Your task is to copy a single run of lines that starts at the line with "finishes the script." and stops at the line with "r = np.random.default_rng(5)", keeping both ends. Copy nothing else.

-=-=-

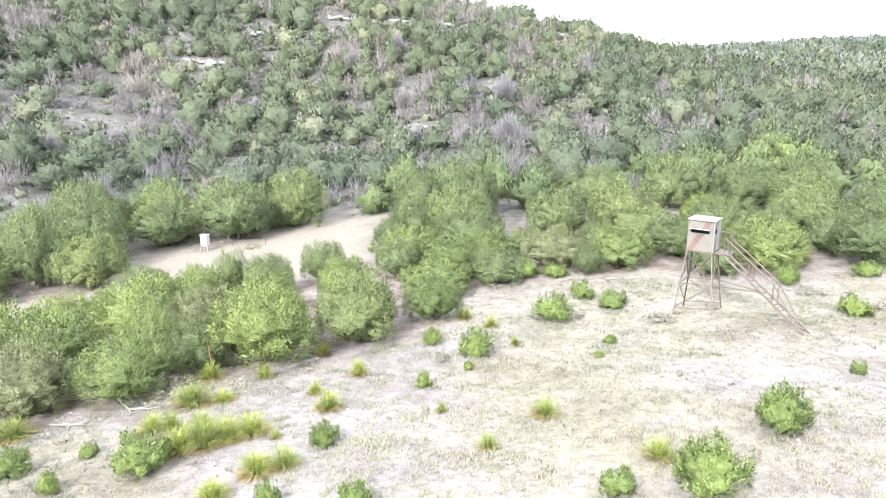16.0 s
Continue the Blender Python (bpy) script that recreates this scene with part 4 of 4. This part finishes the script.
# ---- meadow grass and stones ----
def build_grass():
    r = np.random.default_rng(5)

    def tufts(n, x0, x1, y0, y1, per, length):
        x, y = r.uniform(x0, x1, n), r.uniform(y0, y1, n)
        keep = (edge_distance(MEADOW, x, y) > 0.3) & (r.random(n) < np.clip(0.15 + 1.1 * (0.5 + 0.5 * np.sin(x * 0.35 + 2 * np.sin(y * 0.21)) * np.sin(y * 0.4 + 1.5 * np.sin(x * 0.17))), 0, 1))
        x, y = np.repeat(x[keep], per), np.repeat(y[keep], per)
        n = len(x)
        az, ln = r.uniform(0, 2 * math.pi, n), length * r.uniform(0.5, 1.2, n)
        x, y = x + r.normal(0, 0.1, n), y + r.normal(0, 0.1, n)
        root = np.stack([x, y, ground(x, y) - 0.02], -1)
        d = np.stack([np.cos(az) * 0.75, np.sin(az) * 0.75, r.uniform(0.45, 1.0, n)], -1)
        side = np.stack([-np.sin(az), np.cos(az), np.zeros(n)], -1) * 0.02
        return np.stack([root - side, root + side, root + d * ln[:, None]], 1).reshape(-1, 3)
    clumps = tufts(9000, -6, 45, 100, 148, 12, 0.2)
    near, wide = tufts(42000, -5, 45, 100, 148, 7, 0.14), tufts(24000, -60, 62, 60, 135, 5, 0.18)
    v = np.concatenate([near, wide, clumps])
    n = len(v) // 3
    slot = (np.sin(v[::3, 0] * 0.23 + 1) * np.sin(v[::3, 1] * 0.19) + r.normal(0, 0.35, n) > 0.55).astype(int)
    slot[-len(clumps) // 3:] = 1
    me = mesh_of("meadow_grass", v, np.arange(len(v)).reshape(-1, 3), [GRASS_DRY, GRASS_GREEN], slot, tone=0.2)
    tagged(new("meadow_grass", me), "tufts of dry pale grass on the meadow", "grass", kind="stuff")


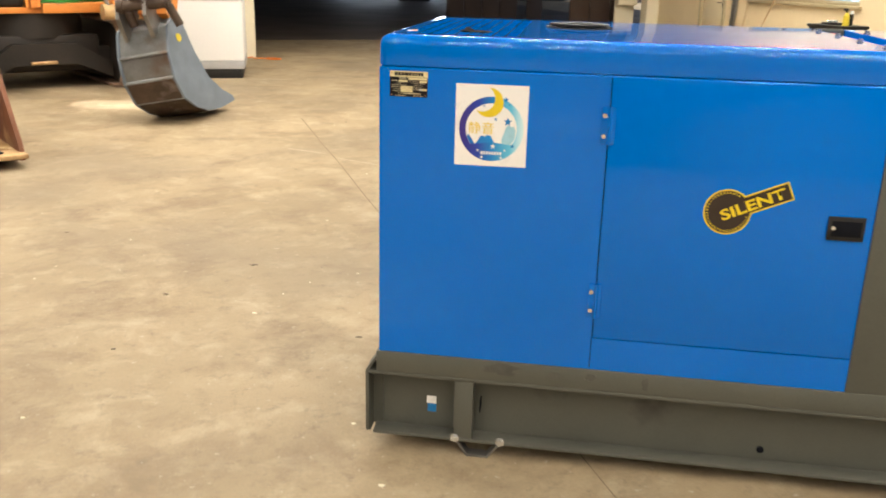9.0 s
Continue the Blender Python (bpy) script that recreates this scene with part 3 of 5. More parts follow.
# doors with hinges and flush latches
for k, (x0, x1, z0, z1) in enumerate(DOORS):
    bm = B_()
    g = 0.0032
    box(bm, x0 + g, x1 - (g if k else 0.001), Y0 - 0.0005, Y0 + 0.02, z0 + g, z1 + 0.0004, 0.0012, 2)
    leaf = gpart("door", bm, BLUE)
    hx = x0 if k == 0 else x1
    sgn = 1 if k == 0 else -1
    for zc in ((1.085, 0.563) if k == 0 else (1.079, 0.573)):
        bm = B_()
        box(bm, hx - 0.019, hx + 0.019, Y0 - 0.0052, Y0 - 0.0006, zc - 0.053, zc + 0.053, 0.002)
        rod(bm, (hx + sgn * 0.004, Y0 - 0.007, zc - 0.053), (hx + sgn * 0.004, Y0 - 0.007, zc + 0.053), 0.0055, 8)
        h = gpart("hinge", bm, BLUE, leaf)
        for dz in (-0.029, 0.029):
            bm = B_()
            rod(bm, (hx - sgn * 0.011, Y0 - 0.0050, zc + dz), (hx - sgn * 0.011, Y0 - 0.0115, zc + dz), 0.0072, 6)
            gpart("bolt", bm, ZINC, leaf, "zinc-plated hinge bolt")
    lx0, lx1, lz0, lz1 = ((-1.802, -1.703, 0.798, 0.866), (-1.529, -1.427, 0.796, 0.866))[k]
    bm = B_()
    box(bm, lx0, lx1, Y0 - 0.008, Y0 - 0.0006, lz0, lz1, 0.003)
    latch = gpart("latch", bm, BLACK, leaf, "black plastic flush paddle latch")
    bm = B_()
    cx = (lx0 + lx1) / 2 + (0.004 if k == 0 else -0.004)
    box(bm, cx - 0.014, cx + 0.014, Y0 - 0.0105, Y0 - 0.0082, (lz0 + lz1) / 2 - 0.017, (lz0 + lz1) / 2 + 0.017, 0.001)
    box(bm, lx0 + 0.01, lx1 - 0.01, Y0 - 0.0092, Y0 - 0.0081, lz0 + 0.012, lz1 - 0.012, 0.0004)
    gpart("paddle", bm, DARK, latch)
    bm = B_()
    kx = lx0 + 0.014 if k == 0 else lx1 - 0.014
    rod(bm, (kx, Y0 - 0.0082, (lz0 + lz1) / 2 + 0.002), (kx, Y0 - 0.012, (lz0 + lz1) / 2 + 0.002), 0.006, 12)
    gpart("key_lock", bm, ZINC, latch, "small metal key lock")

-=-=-

Answer to the task:
Continue the Blender Python (bpy) script that recreates this scene with part 4 of 4. This part finishes the script.
# ---- meadow grass and stones ----
def build_grass():
    r = np.random.default_rng(5)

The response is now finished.